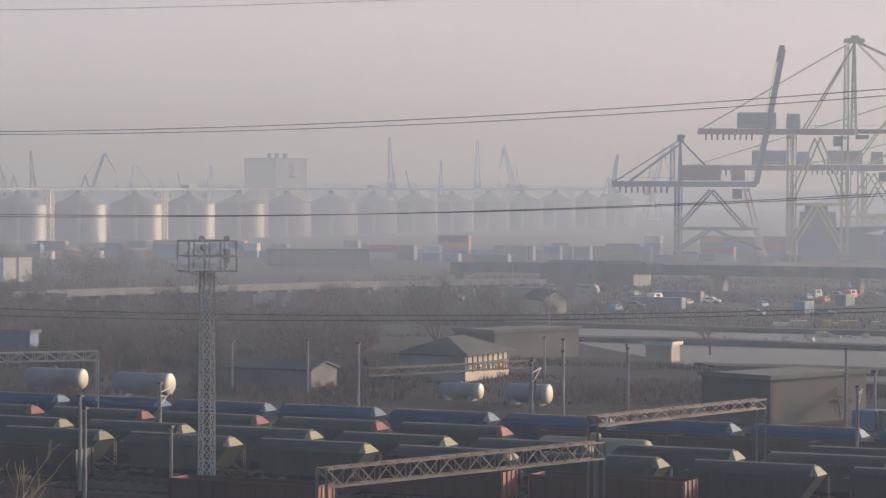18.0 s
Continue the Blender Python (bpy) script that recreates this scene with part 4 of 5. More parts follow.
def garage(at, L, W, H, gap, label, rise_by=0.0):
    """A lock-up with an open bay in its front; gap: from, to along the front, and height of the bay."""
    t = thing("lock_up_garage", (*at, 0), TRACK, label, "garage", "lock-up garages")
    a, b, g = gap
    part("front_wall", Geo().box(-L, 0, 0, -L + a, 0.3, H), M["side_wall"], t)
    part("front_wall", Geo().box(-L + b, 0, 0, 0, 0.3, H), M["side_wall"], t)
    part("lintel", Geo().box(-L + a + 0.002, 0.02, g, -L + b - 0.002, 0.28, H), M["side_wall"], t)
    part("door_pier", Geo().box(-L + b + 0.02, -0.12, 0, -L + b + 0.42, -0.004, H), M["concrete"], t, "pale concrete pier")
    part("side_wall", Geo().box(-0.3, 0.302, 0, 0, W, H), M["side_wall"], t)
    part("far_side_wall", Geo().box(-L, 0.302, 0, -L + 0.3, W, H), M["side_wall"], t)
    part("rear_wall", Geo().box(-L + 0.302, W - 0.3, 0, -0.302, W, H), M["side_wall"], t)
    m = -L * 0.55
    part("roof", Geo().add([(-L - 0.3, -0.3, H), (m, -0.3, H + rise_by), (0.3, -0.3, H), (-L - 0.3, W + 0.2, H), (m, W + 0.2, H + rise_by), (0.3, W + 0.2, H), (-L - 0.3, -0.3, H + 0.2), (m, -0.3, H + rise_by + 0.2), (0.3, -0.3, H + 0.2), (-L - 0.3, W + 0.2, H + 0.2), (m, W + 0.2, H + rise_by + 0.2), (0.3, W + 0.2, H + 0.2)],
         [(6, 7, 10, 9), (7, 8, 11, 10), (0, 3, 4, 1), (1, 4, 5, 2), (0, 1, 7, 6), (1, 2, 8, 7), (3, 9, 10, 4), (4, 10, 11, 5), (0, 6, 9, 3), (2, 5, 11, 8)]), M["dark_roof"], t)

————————

Stated goal:
Output all of the data exactly as it stands, minus any images.

Written solution:
18.0 s
Continue the Blender Python (bpy) script that recreates this scene with part 4 of 5. More parts follow.
def garage(at, L, W, H, gap, label, rise_by=0.0):
    """A lock-up with an open bay in its front; gap: from, to along the front, and height of the bay."""
    t = thing("lock_up_garage", (*at, 0), TRACK, label, "garage", "lock-up garages")
    a, b, g = gap
    part("front_wall", Geo().box(-L, 0, 0, -L + a, 0.3, H), M["side_wall"], t)
    part("front_wall", Geo().box(-L + b, 0, 0, 0, 0.3, H), M["side_wall"], t)
    part("lintel", Geo().box(-L + a + 0.002, 0.02, g, -L + b - 0.002, 0.28, H), M["side_wall"], t)
    part("door_pier", Geo().box(-L + b + 0.02, -0.12, 0, -L + b + 0.42, -0.004, H), M["concrete"], t, "pale concrete pier")
    part("side_wall", Geo().box(-0.3, 0.302, 0, 0, W, H), M["side_wall"], t)
    part("far_side_wall", Geo().box(-L, 0.302, 0, -L + 0.3, W, H), M["side_wall"], t)
    part("rear_wall", Geo().box(-L + 0.302, W - 0.3, 0, -0.302, W, H), M["side_wall"], t)
    m = -L * 0.55
    part("roof", Geo().add([(-L - 0.3, -0.3, H), (m, -0.3, H + rise_by), (0.3, -0.3, H), (-L - 0.3, W + 0.2, H), (m, W + 0.2, H + rise_by), (0.3, W + 0.2, H), (-L - 0.3, -0.3, H + 0.2), (m, -0.3, H + rise_by + 0.2), (0.3, -0.3, H + 0.2), (-L - 0.3, W + 0.2, H + 0.2), (m, W + 0.2, H + rise_by + 0.2), (0.3, W + 0.2, H + 0.2)],
         [(6, 7, 10, 9), (7, 8, 11, 10), (0, 3, 4, 1), (1, 4, 5, 2), (0, 1, 7, 6), (1, 2, 8, 7), (3, 9, 10, 4), (4, 10, 11, 5), (0, 6, 9, 3), (2, 5, 11, 8)]), M["dark_roof"], t)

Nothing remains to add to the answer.